Figure 7.13: The two bottom vertices on the left side (\(U\)) are unmatched. The vertices shaded pink are the ones in \(X\) and \(Y\), that is, the ones reachable from one of these two vertices via alternating paths. The vertices shaded grey are the ones in \(\bar X\) and \(\bar Y\), that is, the ones not reachable from one of these two vertices via alternating paths. In this example, \(\bar X = \emptyset\). The red edges are in the current matching. The blue edges are unmatched edges in \(F^\pi\). In particular, they are tight. The black edges are not in \(F^\pi\). In this example, none of the black edges is tight. In general, however, there can be tight edges that are not included in \(F^\pi\).

Let

\[\delta = \min_{u \in X, w \in \bar Y} (c_{u,w} - \pi_u - \pi_w),\]

and define a new potential function \(\pi'\) as

\[\pi_v' = \begin{cases} \pi_v + \delta & \text{if } v \in X\\ \pi_v - \delta & \text{if } v \in Y\\ \pi_v & \text{otherwise}. \end{cases}\]

We replace our potential function \(\pi\) with \(\pi'\) and then start another iteration. As we will show next, every edge in \(M\) remains tight with respect to this new potential function \(\pi'\), and the alternating forest \(F^{\pi'}\) contains all vertices in \(Y\) as well as at least one vertex in \(\bar Y\). Thus, after adjusting \(\pi\) in this fashion at most \(n\) times, \(F\) contains all vertices in \(W\). As long as the current matching \(M\) is not a perfect matching, there exists an unmatched vertex in \(W\), that is, once \(F^\pi\) contains all vertices in \(W\), there must exist an augmenting path in \(F^\pi\), and this augmenting path is tight. This is the argument why each phase consists of at most \(n\) iterations that adjust \(\pi\) as just described, followed by an iteration that increases the size of \(M\).

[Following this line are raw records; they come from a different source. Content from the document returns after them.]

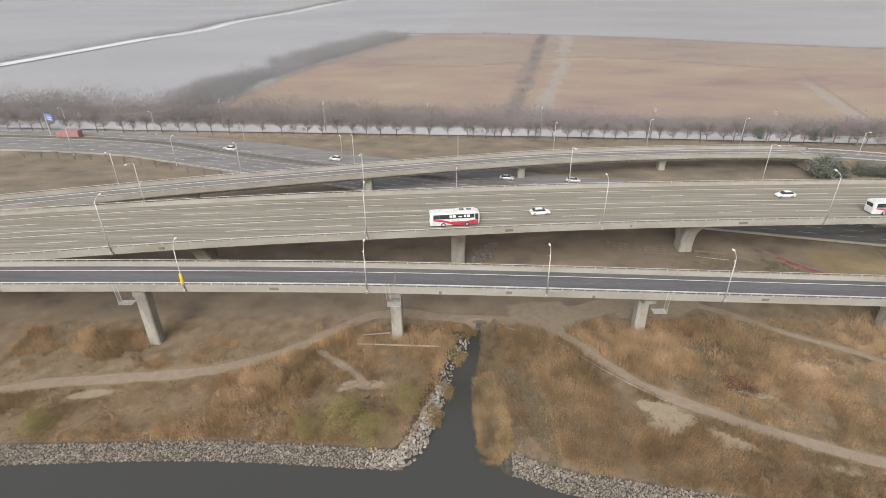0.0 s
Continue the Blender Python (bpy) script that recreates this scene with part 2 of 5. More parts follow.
def sweep(line, profile, closed=True):
    """Vertices and faces of a profile (across to the left, up) carried along a line of (x, y, z)."""
    p = np.array(line, float)
    d = np.gradient(p[:, :2], axis=0)
    d /= np.linalg.norm(d, axis=1)[:, None]
    side = np.stack([-d[:, 1], d[:, 0]], 1)
    k = len(profile)
    verts = [(q[0] + s[0] * u, q[1] + s[1] * u, q[2] + v) for q, s in zip(p, side) for u, v in profile]
    faces = []
    for i in range(len(p) - 1):
        for j in range(k if closed else k - 1):
            a, b = i * k + j, i * k + (j + 1) % k
            faces.append((a, a + k, b + k, b))
    if closed:
        faces.append(tuple(range(k)))
        faces.append(tuple((len(p) - 1) * k + j for j in reversed(range(k))))
    return verts, faces


def band(line, u0, u1, lift):
    return sweep(line, [(u1, lift), (u0, lift)], closed=False)


def stretch_of(line_fn, z_fn, x0, x1, step=2.0):
    xs = np.linspace(x0, x1, max(2, int(round((x1 - x0) / step)) + 1))
    return np.stack([xs, line_fn(xs), z_fn(xs)], 1)


# ---- the lie of the land ----
bank_top = curve_through([(-400, 72), (-120, 68), (-48, 66.4), (-14, 66.6), (5, 65.2), (12, 64.6), (30, 63.5), (37, 60.6), (45, 58.8), (56, 56.4), (72, 53), (89, 49.1), (106, 45.05),
                          (122, 40.2), (138, 36.65), (152, 33.85), (166, 31.0), (180, 28.45), (193, 26.25), (205, 24.6), (260, 17.6), (500, -15)])
stream_left = curve_through([(55, 13.2), (63, 15.2), (68, 17.8), (73, 19.2), (79, 21.2), (85, 22.3), (90, 24.7), (95, 26)])
stream_right = curve_through([(55, 27.2), (62, 26.6), (67, 26.2), (79, 26.0), (87, 27.6), (95, 28.0)])


def lie(x, y):
    """Height of the dry land, before the river is cut into it."""
    y1, w1 = ramp_between(x, 70, 130, 95, 77), ramp_between(x, 70, 130, 24, 10)
    y2, w2 = ramp_between(x, 130, 170, 115, 90), ramp_between(x, 130, 170, 35, 16)
    return 3 * ease((y - y1) / w1) + 2 * ease((y - y2) / w2) + 12 * np.clip((y - 190) / 260, 0, 1)


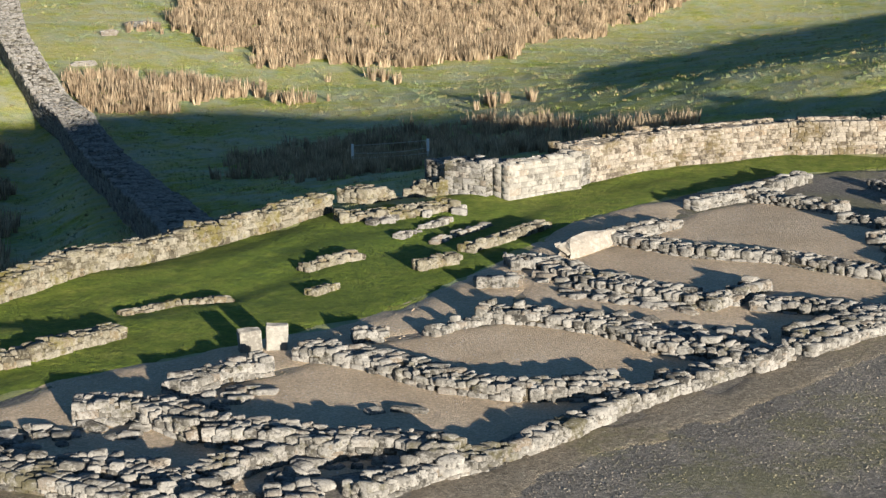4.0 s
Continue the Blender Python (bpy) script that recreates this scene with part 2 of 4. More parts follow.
WOOD = plain("weathered_timber", (0.11, 0.09, 0.065), 0.85, 0, 0.45, 9)
WOOD_PALE = plain("bleached_timber", (0.55, 0.5, 0.42), 0.8, 0, 0.2, 9)
# white that stands in for low sun on the fence post tops
SUNLIT_WHITE = plain("sunlit_post_white", (0.8, 0.8, 0.78), 0.5, 0, 0.05)
PANEL = plain("board_face", (0.6, 0.64, 0.69), 0.35, 0, 0.12, 5)
INK = plain("dark_print", (0.12, 0.14, 0.2), 0.4, 0, 0.3, 20)
METAL = plain("dark_steel", (0.12, 0.12, 0.12), 0.5, 0.7, 0.2)
ROPE = plain("pale_rope", (0.5, 0.47, 0.4), 0.9, 0, 0.2)


# ---- the lie of the land ----
FORT_LINE = ((-90, -38.5), (-2.6, 50.0), (8.4, 60.6), (12.5, 62.6), (18.2, 64.0), (21.0, 65.4), (25.6, 66.8), (29.6, 66.3), (32.4, 64.8),
             (36.9, 60.6), (41.8, 57.9), (45.8, 54.9), (48.8, 50.4), (55.9, 40.6), (58.4, 32.8), (61.4, 25), (62.2, 16), (61, 9), (54, -14), (24, -100))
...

Figure 7.14 illustrates a complete run of the Hungarian Algorithm. Note that the graph in Figure 7.14 is not complete. We can apply the Hungarian Algorithm also to incomplete bipartite graphs, only the algorithm is no longer guaranteed to succeed because the graph may not have a perfect matching.

Phase 1

Phase 2

Phase 3

Phase 4

Phase 5

Final matching

Figure 7.14: Illustration of a full run of the Hungarian algorithm. In this case, the algorithm runs for 5 phases. The final iteration in each phase grows the matching. If the phase has more than one iteration, the iterations before the final iteration adjust the potential function to create more tight edges that can be followed to obtain a larger alternating forest \(F^\pi\). In each figure, red vertex labels are the vertex potentials. Black edge labels are the edge costs. \(X\) and \(Y\) are shaded pink. \(\bar X\) and \(\bar Y\) are shaded grey. Blue edges are tight, black edges are not. Red edges are the edges in the current matching and are also tight. In an augmentation iteration, the augmenting path used to grow the matching is the one composed of the green edges and possibly red matching edges connecting them. (The only phase in this example where the augmenting path has more than one edge is Phase 5.) In an adjustment iteration, the green edge is the tightest edge between \(X\) and \(\bar Y\). The vertex potentials of the vertices in \(X\) and \(Y\) are adjusted by the slack of this edge. The last figure shows the final matching and potential function computed by the algorithm. The matching is clearly a perfect matching. The potential function is a valid potential function and all edges in the matching are tight with respect to this potential function, so the matching is a minimum-weight perfect matching.